焼酎とSoju、同じ蒸留酒なのに扱いが違う?
焼酎とSoju(ソジュ)はどちらもアジアで人気の蒸留酒。日本の焼酎と韓国のSojuは似た製法で作られていますが、アメリカでは長年、まったく異なる扱いを受けてきました。
蒸留酒である焼酎はハードリカーにカテゴライズされていたため、寿司屋などのハードリカーライセンスを持たないレストランでは提供ができなかったのです。
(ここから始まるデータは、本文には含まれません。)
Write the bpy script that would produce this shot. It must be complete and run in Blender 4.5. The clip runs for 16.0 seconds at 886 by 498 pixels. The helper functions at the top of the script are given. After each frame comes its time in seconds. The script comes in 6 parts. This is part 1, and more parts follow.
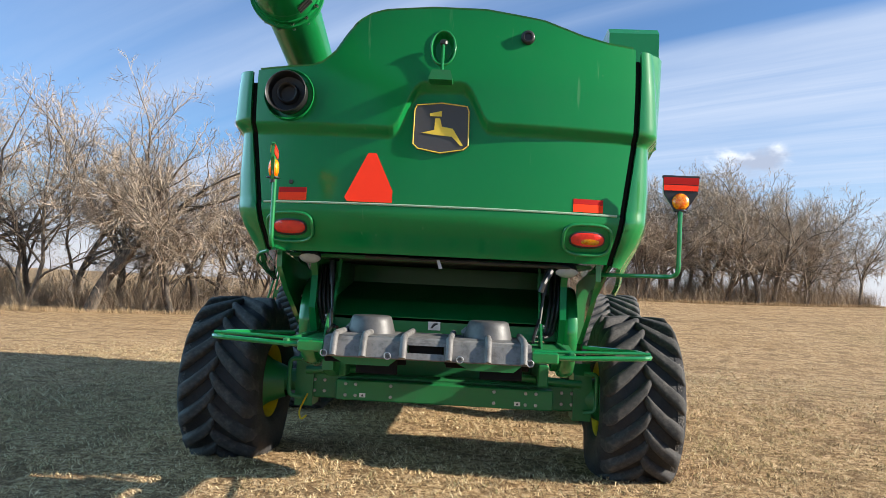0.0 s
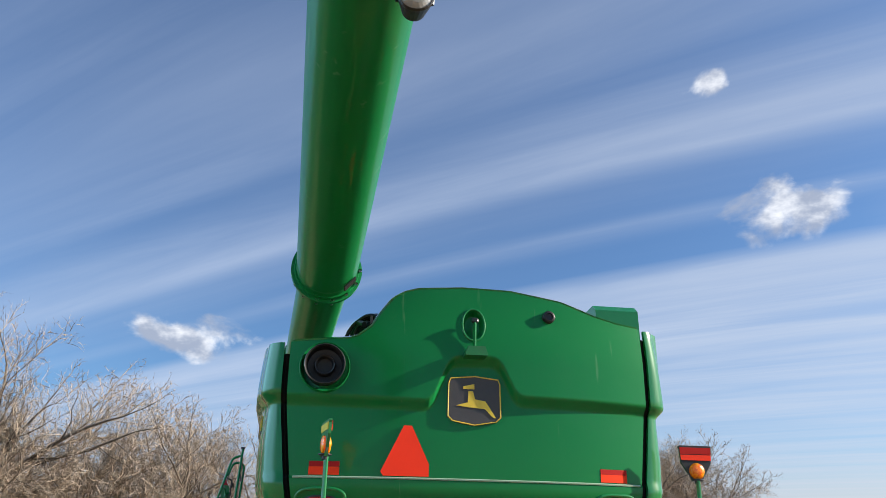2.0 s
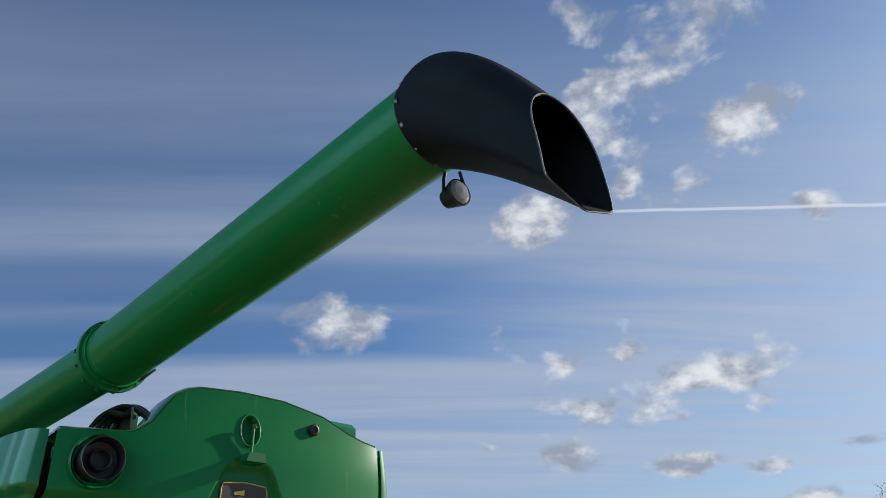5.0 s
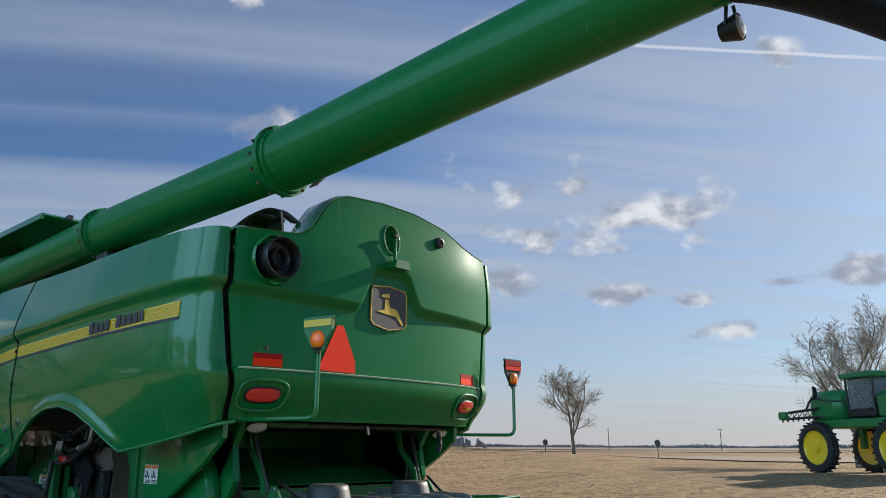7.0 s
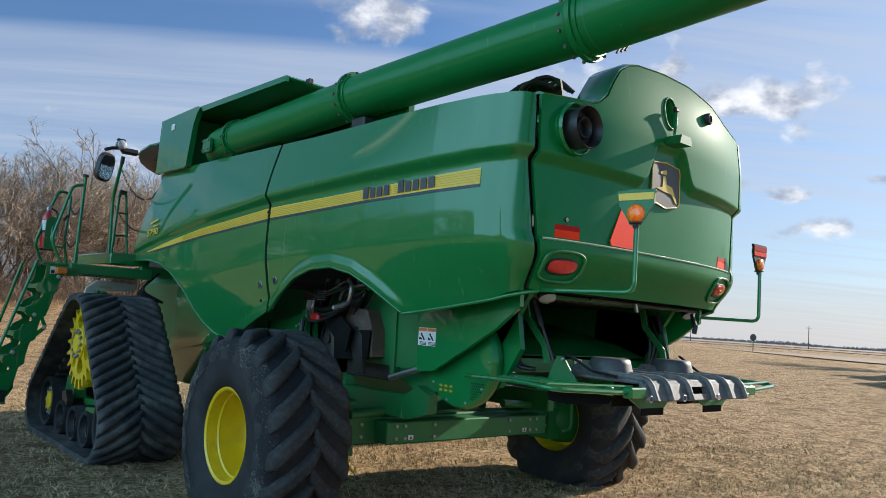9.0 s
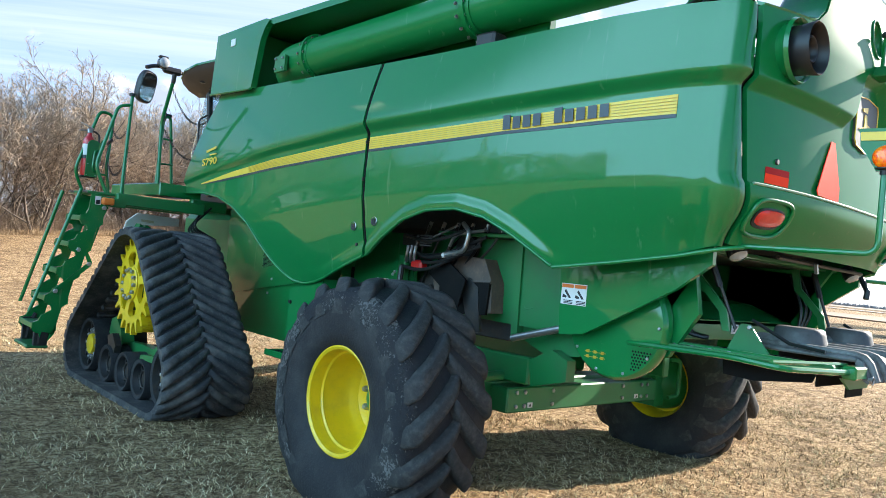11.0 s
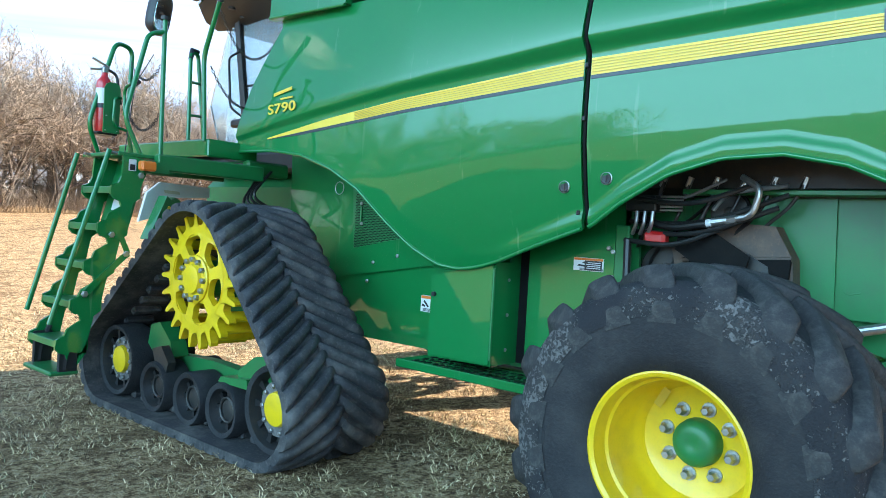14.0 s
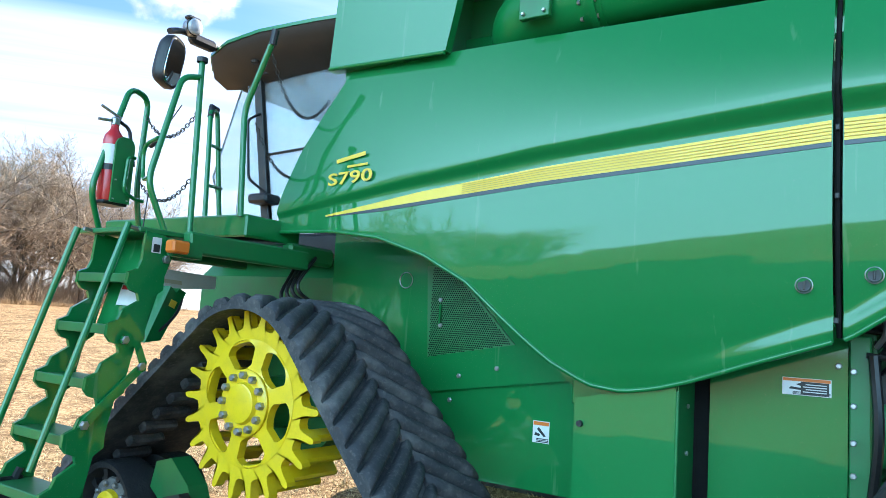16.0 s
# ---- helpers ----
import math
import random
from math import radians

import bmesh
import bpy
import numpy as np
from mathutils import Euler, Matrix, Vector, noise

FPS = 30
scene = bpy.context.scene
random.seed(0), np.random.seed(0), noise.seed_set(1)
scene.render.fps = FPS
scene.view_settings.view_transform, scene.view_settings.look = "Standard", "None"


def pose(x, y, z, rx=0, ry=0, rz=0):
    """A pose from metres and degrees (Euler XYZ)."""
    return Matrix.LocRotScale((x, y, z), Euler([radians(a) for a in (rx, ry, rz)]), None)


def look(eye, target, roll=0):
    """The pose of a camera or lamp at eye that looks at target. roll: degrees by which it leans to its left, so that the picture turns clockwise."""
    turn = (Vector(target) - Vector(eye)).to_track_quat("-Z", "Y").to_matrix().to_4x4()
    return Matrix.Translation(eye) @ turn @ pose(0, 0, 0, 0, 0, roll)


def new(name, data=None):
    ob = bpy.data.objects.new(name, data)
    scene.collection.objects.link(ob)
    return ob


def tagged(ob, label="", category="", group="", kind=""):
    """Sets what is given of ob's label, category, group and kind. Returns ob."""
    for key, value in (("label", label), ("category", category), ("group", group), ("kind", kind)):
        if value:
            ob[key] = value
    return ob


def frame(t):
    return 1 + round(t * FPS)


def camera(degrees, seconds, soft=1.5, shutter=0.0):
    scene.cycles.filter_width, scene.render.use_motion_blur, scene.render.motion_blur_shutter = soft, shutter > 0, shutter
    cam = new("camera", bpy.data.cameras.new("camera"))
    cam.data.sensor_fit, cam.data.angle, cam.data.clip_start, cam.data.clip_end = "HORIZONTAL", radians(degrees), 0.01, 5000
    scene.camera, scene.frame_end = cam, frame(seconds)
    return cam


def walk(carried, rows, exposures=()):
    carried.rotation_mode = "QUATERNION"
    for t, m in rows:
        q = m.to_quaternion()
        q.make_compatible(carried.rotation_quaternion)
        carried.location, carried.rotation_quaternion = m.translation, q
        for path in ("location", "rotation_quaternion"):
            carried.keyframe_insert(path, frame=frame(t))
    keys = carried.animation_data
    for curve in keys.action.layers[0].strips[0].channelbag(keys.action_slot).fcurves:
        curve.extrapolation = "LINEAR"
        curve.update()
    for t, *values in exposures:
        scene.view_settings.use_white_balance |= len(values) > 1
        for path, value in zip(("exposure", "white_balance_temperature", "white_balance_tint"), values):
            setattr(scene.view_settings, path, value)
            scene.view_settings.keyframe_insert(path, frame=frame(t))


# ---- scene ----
cam = camera(61.8, 16.0, 0.75)
PATH = [
    (0, (0.337, -5.5, 1.758), (0.232, -3.506, 1.862), 2.8),
    (0.5, (-0.01, -5.602, 1.723), (-0.09, -3.611, 1.896), 3.9),
    (1, (-0.358, -5.677, 1.826), (-0.359, -3.697, 2.115), 4.3),
    (1.5, (-0.685, -5.712, 1.86), (-0.616, -3.777, 2.363), 3.2),
    (2, (-0.994, -5.721, 1.904), (-0.75, -3.88, 2.644), 1.0),
    (2.5, (-1.321, -5.81, 1.963), (-0.905, -4.081, 2.878), -0.7),
    (3, (-1.657, -5.801, 1.946), (-1.061, -4.193, 2.975), -2.4),
    (3.5, (-1.97, -5.808, 1.939), (-1.183, -4.32, 3.019), -4.0),
    (4, (-2.338, -5.793, 1.949), (-1.367, -4.406, 3.013), -3.9),
    (4.2, (-2.465, -5.769, 1.935), (-1.433, -4.41, 2.978), -3.5),
    (6.3, (-3.713, -4.993, 1.87), (-2.329, -3.763, 2.625), -1.4),
    (6.5, (-3.84, -4.87, 1.876), (-2.442, -3.626, 2.582), -1.2),
    (6.6, (-3.893, -4.825, 1.866), (-2.493, -3.568, 2.544), -0.7),
    (7, (-4.171, -4.632, 1.808), (-2.75, -3.322, 2.323), 0.2),
    (7.5, (-4.504, -4.357, 1.769), (-3.089, -2.988, 2.12), 1.3),
    (8, (-4.755, -4.1, 1.749), (-3.399, -2.663, 2.059), 1.5),
    (8.5, (-4.978, -3.781, 1.727), (-3.657, -2.301, 1.98), 2.6),
    (9, (-5.166, -3.41, 1.717), (-3.852, -1.914, 1.912), 3.8),
    (9.5, (-5.185, -3.039, 1.726), (-3.91, -1.504, 1.865), 5.2),
    (10, (-5.268, -2.696, 1.711), (-3.981, -1.169, 1.832), 6.0),
    (10.2, (-5.296, -2.562, 1.712), (-3.992, -1.05, 1.823), 6.2),
    (12.3, (-5.505, -0.838, 1.674), (-4.097, 0.582, 1.645), 4.7),
    (12.5, (-5.51, -0.648, 1.675), (-4.092, 0.763, 1.687), 4.1),
    (13, (-5.561, -0.179, 1.643), (-4.142, 1.23, 1.681), 3.2),
    (13.5, (-5.568, 0.298, 1.643), (-4.103, 1.659, 1.634), 2.9),
    (14, (-5.545, 0.833, 1.634), (-4.028, 2.136, 1.592), 3.3),
    (14.5, (-5.553, 1.326, 1.609), (-3.998, 2.582, 1.563), 3.8),
    (15, (-5.512, 1.817, 1.614), (-3.927, 3.036, 1.592), 4.0),
    (15.5, (-5.421, 2.267, 1.634), (-3.811, 3.452, 1.708), 4.6),
    (16, (-5.373, 2.7, 1.645), (-3.725, 3.81, 1.864), 3.8),
]
EXPOSURES = [(0, 1.16), (1, 1.12), (2, 0.9), (3, 0.64), (4, 0.45), (6.5, 0.37), (8, 0.57), (10, 1.1), (12.3, 2.15), (14, 2.16), (16, 2.12)]
walk(cam, [(t, look(eye, target, roll)) for t, eye, target, roll in PATH], EXPOSURES)

# ---- light and sky ----
SUN_TO = Vector((0.905, -0.13, 0.40)).normalized()
sun = new("sun", bpy.data.lights.new("sun", "SUN"))
sun.data.energy, sun.data.angle, sun.data.color = 4.6, radians(0.6), (1.0, 0.92, 0.80)
sun.matrix_world = look((30, -4, 30), Vector((30, -4, 30)) - SUN_TO)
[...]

下の3つの画像はどれも黒霧島のラベルですが、よく見ると上の2つはアルコール度数が24%で一枚目がSOJU表記、二枚目はSHOCHU表記となっています。3枚目は日本国内向けでアルコール度数は25度。その違いの理由はどこにあるのでしょうか?

Sojuはなぜソフトリカーに?
アメリカ、特にカリフォルニアやニューヨークには、韓国系移民が多く住んでおり、Sojuは彼らの飲食文化に欠かせないものでした。韓国系コミュニティは1990年代から2000年代初頭にかけてロビー活動を行い、アルコール度数24%以下のSojuは「ソフトリカー(ビール・ワインのライセンス)」として販売・提供が可能という特例を獲得しました。これにより、多くの韓国料理店が安価なライセンスでSojuを提供できるようになりました。
この成功は、韓国系コミュニティがアメリカで強力な政治力と結束力を持ち、ロサンゼルスやニューヨークといった都市での影響力が大きかったためです。
日本の焼酎はなぜハードリカー扱い?
一方、日本の焼酎は同じ蒸留酒にもかかわらず、アメリカでは「ハードリカー」として扱われ、販売には高額なハードリカーライセンスが必要でした。
その背景には、日本のコミュニティがアメリカで韓国系ほど強力な政治的結束を持たず、焼酎がアメリカ市場で重要視されていなかったことが考えられます。また、日本の焼酎メーカー自体も、アメリカ市場への進出が遅れていたことも一因です。
そのため、日本の焼酎メーカーはアメリカ市場向けに焼酎のアルコール度数を24%以下に調整し、Sojuとして登録することでソフトリカーとして販売できるように工夫していました。つまり、焼酎のラベルはSojuになり、中身も度数を落としたものにせざるを得なかったのです。
2023年、焼酎にも朗報
2023年10月、カリフォルニア州では「アルコール飲料規制に関する法律」が改正され、24%以下の焼酎も「ソフトリカー」として認められるようになりました。これにより、焼酎もSojuと同様に、ビール・ワインのライセンスで提供が可能になったのです。
ただし、この改正は度数24%以下の焼酎に限られており、それ以上の度数の焼酎は依然としてハードリカー扱いです。つまり、度数を落とさずに提供できる場面は限られているという現実もあります。
同じ蒸留酒でありながら、韓国のSojuはソフトリカーとして早くから認められ、日本の焼酎は長らくハードリカー扱いを受けてきました。しかし、2023年の法改正により、焼酎も24%以下であればソフトリカーとして提供できるようになり、これでようやく本来の「焼酎」として販売できるようになったわけです。
次の飲み会での話のネタにどうぞ。